Freakonomics on unintended consequences

Dubner and Levitt’s three examples of unintended consequences (Jan. 20) include two that will be familiar to longtime readers of this site: the way the Americans with Disabilities Act can harm disabled persons by convincing service providers and employers that it could prove legally onerous to take them on as customers or employees; and the […]

Dubner and Levitt’s three examples of unintended consequences (Jan. 20) include two that will be familiar to longtime readers of this site: the way the Americans with Disabilities Act can harm disabled persons by convincing service providers and employers that it could prove legally onerous to take them on as customers or employees; and the way environmental law can backfire to encourage landowners to take a chainsaw to habitats suitable for endangered species. More: Bruce MacEwen.

4 Comments

  • Of course, as Dorf points out, Dubner & Levitt’s claim here is dubious, to say the least:

    http://michaeldorf.org/2008/01/unintended-consequences.html

  • Actually, while it’s true Dubner and Levitt could have probed deeper into the question, there’s no reason to think they would have needed to abandon their ADA example. In the quote Dorf presents, Prof. Bagenstos (thus spelled), probably the leading law-school advocate of the ADA, acknowledges that a net negative effect is probably real and measurable, which means his quarrel with D&L is at most about the effect’s magnitude.

    As it happens, I’ve suggested myself (in The Excuse Factory) that factors extrinsic to the ADA probably dominated in generating the decline in disabled employment, but I don’t agree with Bagenstos in fixing ultimate blame on the 1990-91 recession (if so, there’s no reason not to think later economic recovery would have brought the numbers back).
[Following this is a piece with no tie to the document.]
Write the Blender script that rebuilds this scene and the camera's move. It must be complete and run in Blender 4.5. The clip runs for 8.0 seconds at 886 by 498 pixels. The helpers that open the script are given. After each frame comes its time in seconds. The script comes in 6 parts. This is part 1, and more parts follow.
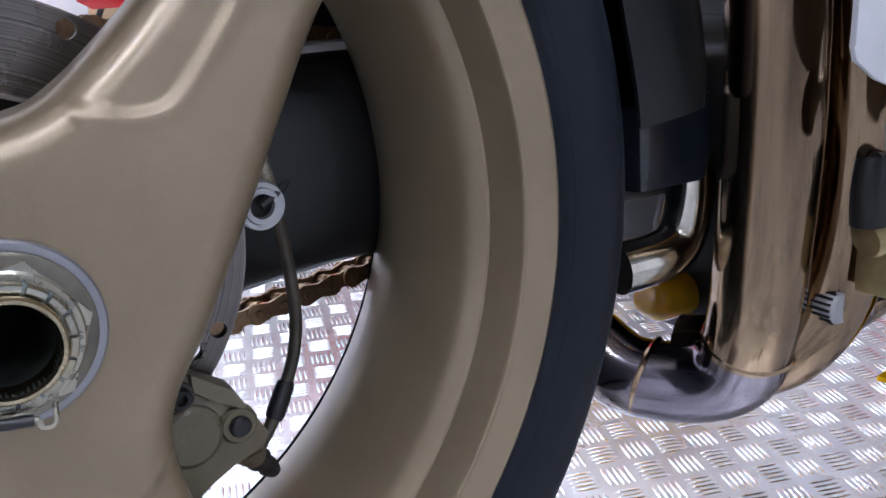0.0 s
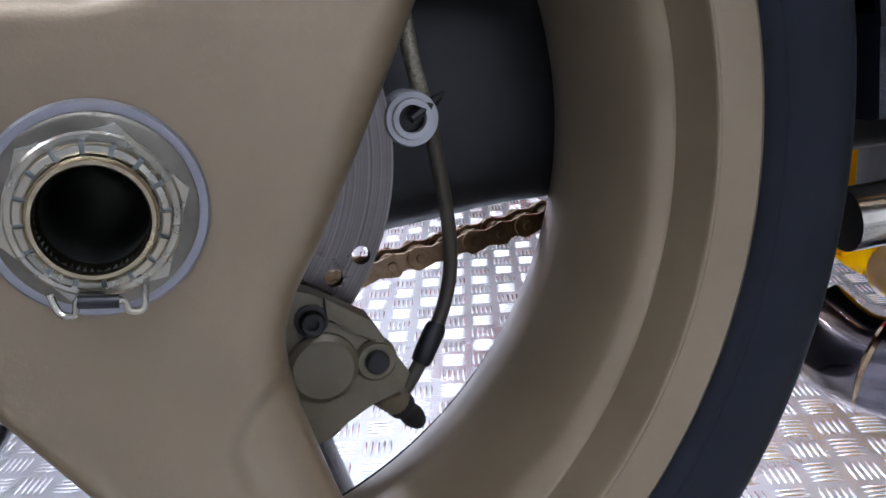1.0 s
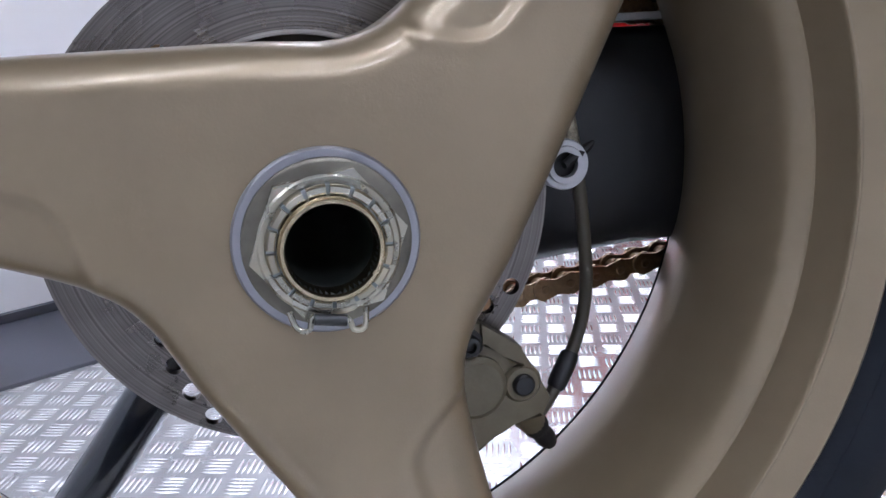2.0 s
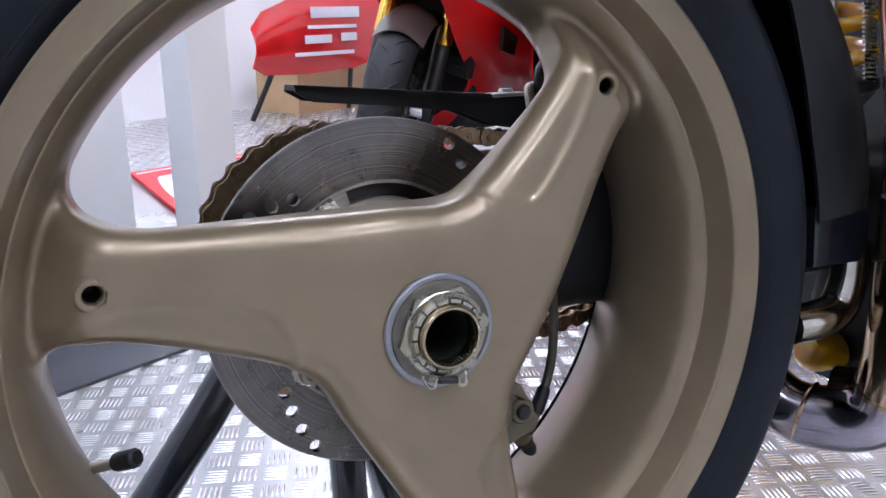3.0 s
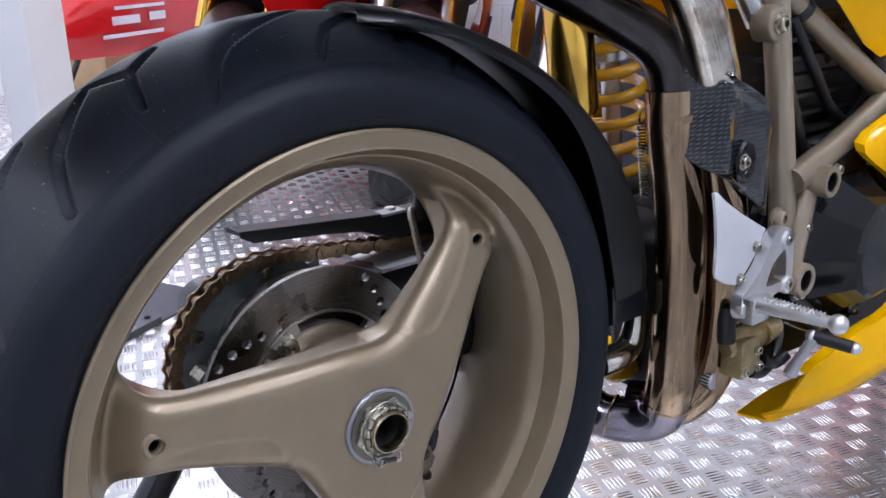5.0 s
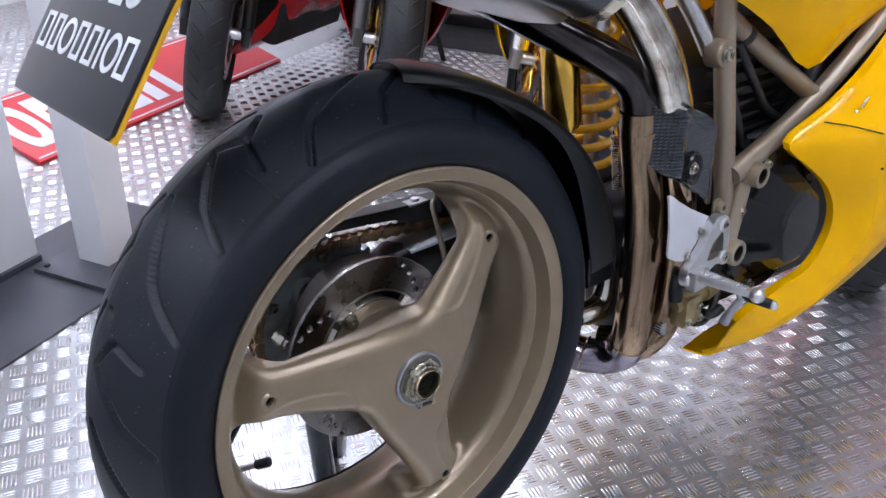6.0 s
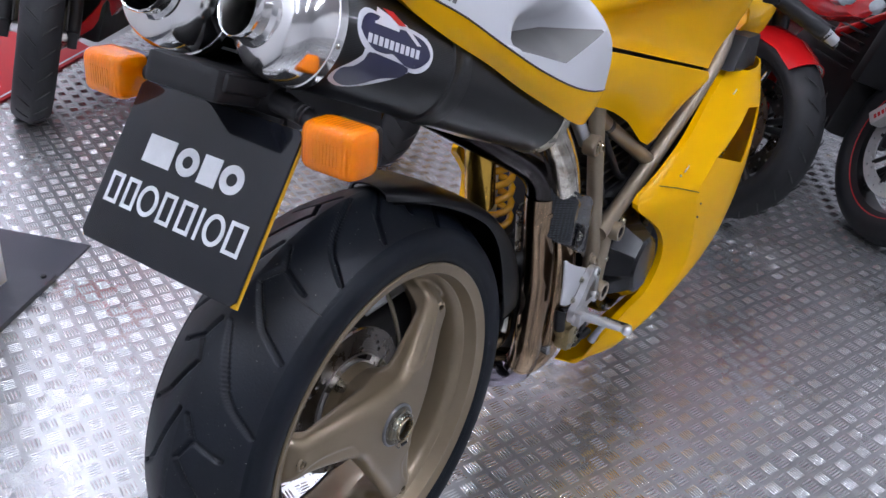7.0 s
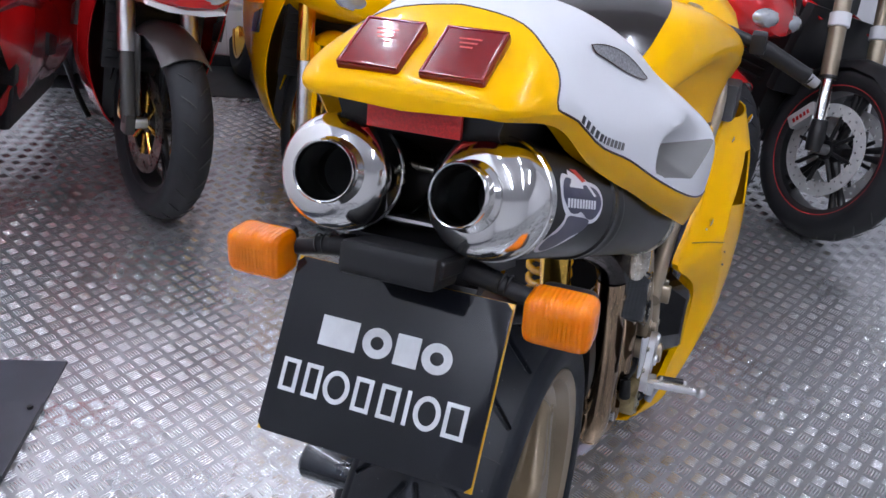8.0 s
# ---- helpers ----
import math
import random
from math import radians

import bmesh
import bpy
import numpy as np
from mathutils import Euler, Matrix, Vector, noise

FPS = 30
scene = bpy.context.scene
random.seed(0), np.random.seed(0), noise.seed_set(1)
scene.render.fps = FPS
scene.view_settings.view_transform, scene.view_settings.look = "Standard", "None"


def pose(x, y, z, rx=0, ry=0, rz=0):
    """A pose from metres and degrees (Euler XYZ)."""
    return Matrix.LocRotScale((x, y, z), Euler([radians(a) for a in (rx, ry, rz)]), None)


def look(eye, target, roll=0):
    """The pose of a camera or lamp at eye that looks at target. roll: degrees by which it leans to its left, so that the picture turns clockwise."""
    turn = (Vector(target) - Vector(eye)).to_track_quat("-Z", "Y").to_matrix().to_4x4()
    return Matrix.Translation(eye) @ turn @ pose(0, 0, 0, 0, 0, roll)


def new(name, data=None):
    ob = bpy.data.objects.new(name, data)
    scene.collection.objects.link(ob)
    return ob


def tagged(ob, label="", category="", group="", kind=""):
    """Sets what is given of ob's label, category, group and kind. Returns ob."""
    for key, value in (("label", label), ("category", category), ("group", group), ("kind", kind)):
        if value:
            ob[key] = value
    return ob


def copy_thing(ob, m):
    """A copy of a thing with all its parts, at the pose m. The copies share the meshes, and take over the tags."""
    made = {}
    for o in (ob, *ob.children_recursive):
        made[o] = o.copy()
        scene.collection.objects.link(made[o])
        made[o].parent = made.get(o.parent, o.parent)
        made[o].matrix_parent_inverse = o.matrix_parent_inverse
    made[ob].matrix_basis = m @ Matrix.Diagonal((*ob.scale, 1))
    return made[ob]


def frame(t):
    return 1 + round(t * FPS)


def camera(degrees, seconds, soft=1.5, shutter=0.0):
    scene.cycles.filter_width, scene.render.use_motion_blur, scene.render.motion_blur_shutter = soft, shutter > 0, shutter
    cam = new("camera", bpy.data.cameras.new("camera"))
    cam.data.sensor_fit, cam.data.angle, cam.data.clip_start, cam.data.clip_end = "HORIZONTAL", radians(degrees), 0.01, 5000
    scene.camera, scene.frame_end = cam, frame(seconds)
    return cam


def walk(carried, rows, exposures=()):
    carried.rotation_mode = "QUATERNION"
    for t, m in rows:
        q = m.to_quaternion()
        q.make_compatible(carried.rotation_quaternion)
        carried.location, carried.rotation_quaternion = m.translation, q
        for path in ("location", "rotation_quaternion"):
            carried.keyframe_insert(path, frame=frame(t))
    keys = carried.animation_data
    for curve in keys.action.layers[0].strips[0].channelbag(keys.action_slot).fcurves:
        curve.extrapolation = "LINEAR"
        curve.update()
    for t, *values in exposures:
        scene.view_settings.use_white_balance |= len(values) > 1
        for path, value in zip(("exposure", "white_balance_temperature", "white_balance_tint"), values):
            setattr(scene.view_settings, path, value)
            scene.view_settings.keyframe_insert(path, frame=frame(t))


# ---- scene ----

Instead, changes to SSDI eligibility worsening the “work penalty” facing the disabled are the likeliest suspect.

    The most significant lesson of the employment data is in utterly exploding the claims advanced back then by ADA advocates that low labor force participation by the disabled was a function of employer discrimination and stereotyping, and that banning such bias would result in billions in new productivity. This didn’t happen, and we can see in retrospect that the whole effort to blame low work participation on employer bias and stereotyping was utterly bogus. Yet such were the findings adopted by the U.S. Congress.

    Love that “of course”.

  • Walter,

    I don’t dispute your points on productivity, though I am unconvinced that effectively rehabilitates what seems to me a fairly casual and uninformed reference.

    The point is exactly that the claims asserted are contested, which is not conveyed by Dubner & Levitt.

    Moreover, I would note that it hardly follows from your points re productivity that disabled persons do not face social exclusion and stigma at work. To the extent the ADA ameliorated the culture in which such exclusion and stigma was deemed as ordinary and appropriate, that could have a benefit beyond quantifiable productivity. And disability rights advocates have repeatedly stressed such benefit.

  • It’s Dorf who overstates his claim–he’s quoting an author who says “I find it hard to disagree with the claim that the statute (at least initially) imposed some negative pressure on employers’ decisions to hire some people with disabilities” as evidence that Levitt and Dubner are wrong? It’s not like Acemoglu and Angrist are the only ones who found an effect. As my paper making the same point as Levitt and Dubner (briefly) notes, so did DeLeire, who used the same models academics used to demonstrate the success of the 1964 Civil Rights Act.

    Perhaps the benefits Goldberg mentions outweigh those costs, and we want the law anyway. But our democracy has never had an honest debate over that issue.